Start

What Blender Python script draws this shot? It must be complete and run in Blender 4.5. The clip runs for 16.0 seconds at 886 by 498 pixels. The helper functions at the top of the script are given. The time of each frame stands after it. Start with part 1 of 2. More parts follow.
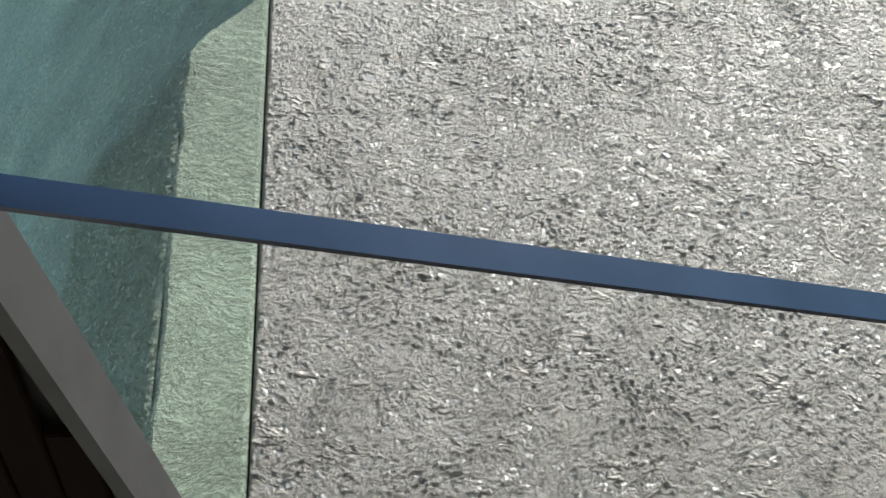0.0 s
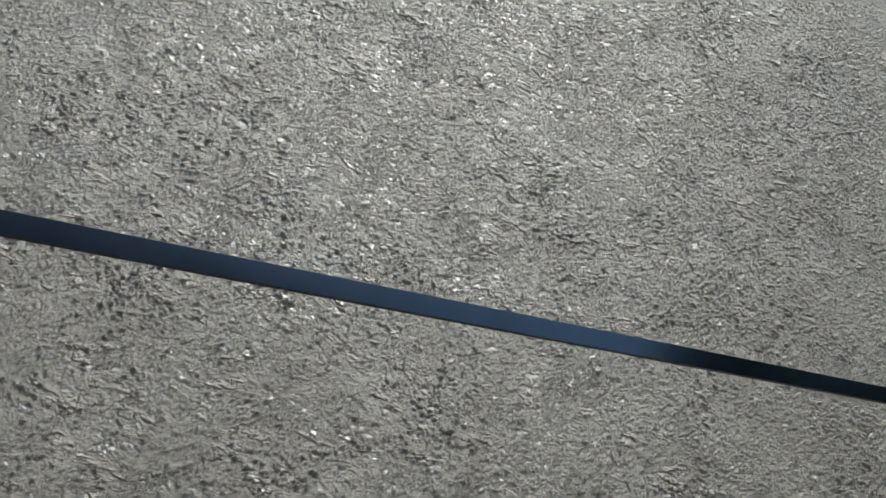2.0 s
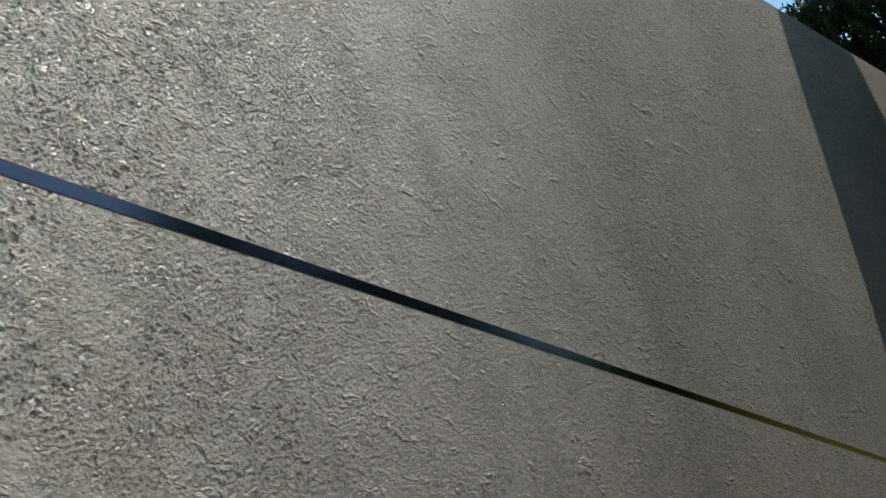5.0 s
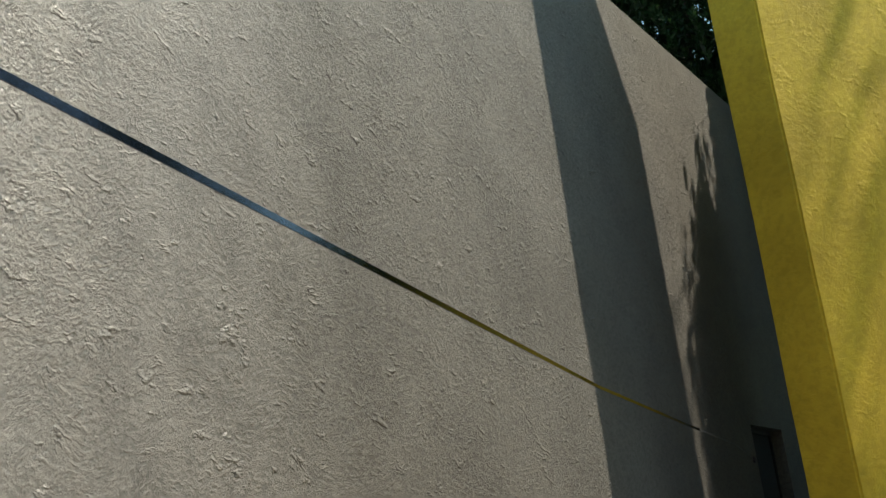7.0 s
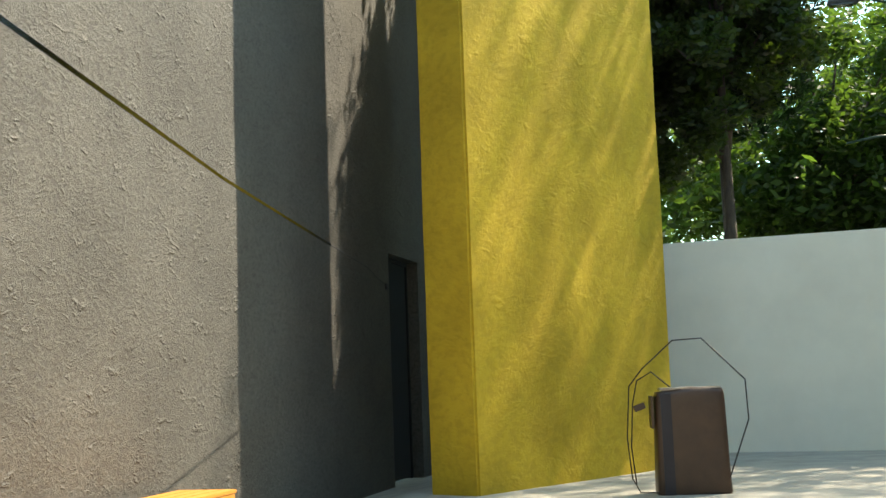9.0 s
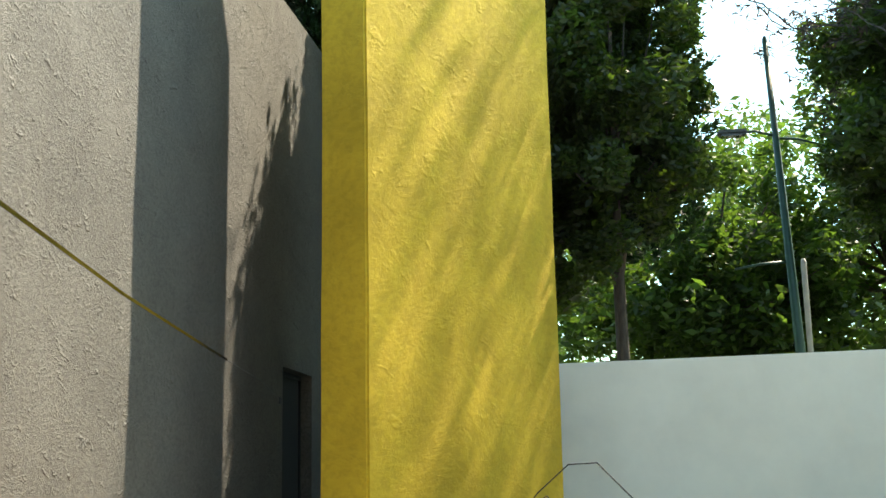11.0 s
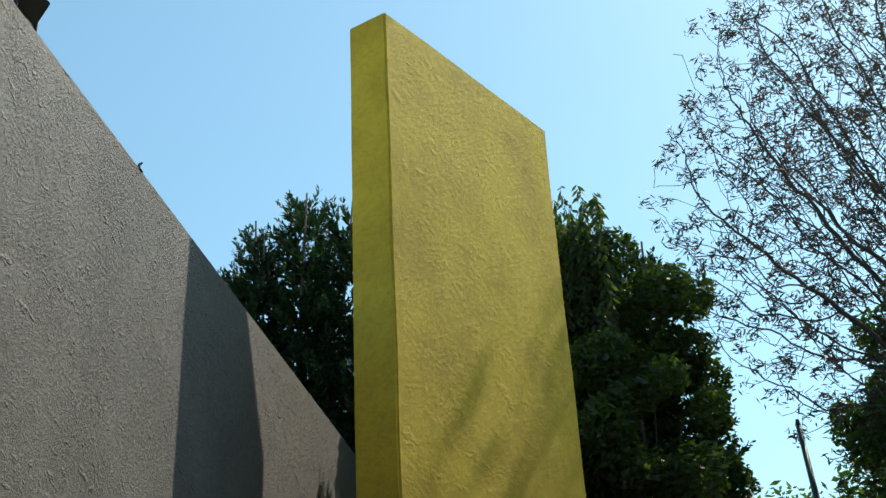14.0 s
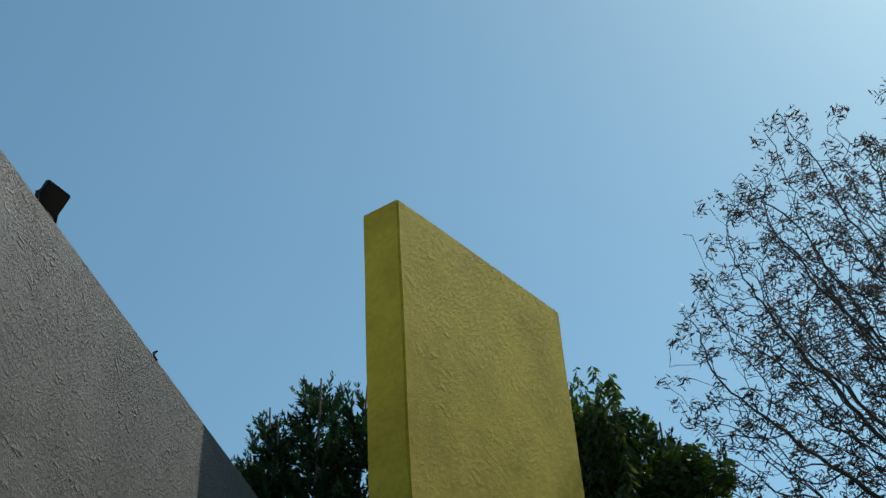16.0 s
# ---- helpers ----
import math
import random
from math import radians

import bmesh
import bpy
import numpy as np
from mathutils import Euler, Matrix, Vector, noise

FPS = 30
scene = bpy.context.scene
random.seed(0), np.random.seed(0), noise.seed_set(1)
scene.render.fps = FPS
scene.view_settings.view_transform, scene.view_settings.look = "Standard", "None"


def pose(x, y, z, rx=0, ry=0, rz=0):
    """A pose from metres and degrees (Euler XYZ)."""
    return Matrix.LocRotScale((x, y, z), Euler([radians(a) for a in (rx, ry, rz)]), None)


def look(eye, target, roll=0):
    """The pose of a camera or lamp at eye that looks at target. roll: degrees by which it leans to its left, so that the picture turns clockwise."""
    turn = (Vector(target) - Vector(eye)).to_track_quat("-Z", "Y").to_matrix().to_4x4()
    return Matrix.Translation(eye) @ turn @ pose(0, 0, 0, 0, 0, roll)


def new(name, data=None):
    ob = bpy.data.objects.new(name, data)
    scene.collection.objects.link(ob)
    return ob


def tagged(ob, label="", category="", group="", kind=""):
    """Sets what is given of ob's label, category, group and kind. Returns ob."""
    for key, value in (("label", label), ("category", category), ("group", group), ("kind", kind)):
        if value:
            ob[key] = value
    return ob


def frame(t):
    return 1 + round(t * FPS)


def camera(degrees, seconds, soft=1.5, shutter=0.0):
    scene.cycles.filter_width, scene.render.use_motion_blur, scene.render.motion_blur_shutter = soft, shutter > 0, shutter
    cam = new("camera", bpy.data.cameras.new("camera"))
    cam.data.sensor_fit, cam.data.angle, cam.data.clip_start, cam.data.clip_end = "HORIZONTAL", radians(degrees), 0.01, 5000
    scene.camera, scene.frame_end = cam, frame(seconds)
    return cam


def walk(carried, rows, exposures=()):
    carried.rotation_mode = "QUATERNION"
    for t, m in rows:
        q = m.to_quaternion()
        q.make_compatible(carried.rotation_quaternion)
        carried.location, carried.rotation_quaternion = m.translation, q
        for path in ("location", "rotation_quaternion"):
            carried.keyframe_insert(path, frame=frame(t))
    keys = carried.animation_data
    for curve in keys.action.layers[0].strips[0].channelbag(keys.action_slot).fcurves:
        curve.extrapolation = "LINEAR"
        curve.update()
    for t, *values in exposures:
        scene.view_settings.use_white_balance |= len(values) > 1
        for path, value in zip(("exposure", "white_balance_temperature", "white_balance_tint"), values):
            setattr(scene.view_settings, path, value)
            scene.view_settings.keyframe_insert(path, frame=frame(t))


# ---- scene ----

End
Start

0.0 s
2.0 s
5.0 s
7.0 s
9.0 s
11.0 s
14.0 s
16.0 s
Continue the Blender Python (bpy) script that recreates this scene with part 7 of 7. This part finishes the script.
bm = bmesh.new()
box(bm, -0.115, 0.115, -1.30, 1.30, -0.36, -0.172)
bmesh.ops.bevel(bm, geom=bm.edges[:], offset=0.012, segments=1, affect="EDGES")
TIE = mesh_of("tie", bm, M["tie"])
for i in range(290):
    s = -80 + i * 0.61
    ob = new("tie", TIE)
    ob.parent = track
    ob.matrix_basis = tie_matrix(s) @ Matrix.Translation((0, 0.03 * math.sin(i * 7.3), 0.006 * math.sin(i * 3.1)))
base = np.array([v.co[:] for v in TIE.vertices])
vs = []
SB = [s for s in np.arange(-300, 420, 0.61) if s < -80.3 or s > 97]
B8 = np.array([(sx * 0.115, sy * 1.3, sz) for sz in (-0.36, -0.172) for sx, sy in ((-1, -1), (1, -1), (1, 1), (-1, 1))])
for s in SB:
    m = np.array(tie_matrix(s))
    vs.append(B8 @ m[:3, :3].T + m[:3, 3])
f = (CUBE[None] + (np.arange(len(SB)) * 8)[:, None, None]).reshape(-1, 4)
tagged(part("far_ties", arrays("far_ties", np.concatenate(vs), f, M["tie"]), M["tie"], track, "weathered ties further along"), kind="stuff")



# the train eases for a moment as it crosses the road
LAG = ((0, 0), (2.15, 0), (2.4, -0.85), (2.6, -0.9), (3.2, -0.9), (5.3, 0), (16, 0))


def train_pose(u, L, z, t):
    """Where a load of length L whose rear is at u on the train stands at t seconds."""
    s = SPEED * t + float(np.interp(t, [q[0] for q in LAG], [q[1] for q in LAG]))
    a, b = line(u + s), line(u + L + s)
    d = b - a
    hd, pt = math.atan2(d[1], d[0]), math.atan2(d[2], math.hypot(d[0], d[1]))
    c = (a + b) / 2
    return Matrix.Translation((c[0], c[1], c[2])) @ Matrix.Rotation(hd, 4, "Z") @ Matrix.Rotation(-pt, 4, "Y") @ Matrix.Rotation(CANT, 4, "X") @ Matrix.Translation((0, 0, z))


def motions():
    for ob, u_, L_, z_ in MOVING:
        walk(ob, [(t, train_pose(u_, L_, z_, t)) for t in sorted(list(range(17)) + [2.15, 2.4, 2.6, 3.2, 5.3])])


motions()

End
Start

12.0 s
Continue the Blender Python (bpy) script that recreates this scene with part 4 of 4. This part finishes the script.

End

*WORK TO BE COMPLETED*.
Begin with the line containing "from math import radians", end with the line containing "scene.render.fps = FPS", and transcribe exactly every line in that span, with nothing added.

*COMPLETE OUTPUT*.
from math import radians

import bmesh
import bpy
import numpy as np
from mathutils import Euler, Matrix, Vector, noise

FPS = 30
scene = bpy.context.scene
random.seed(0), np.random.seed(0), noise.seed_set(1)
scene.render.fps = FPS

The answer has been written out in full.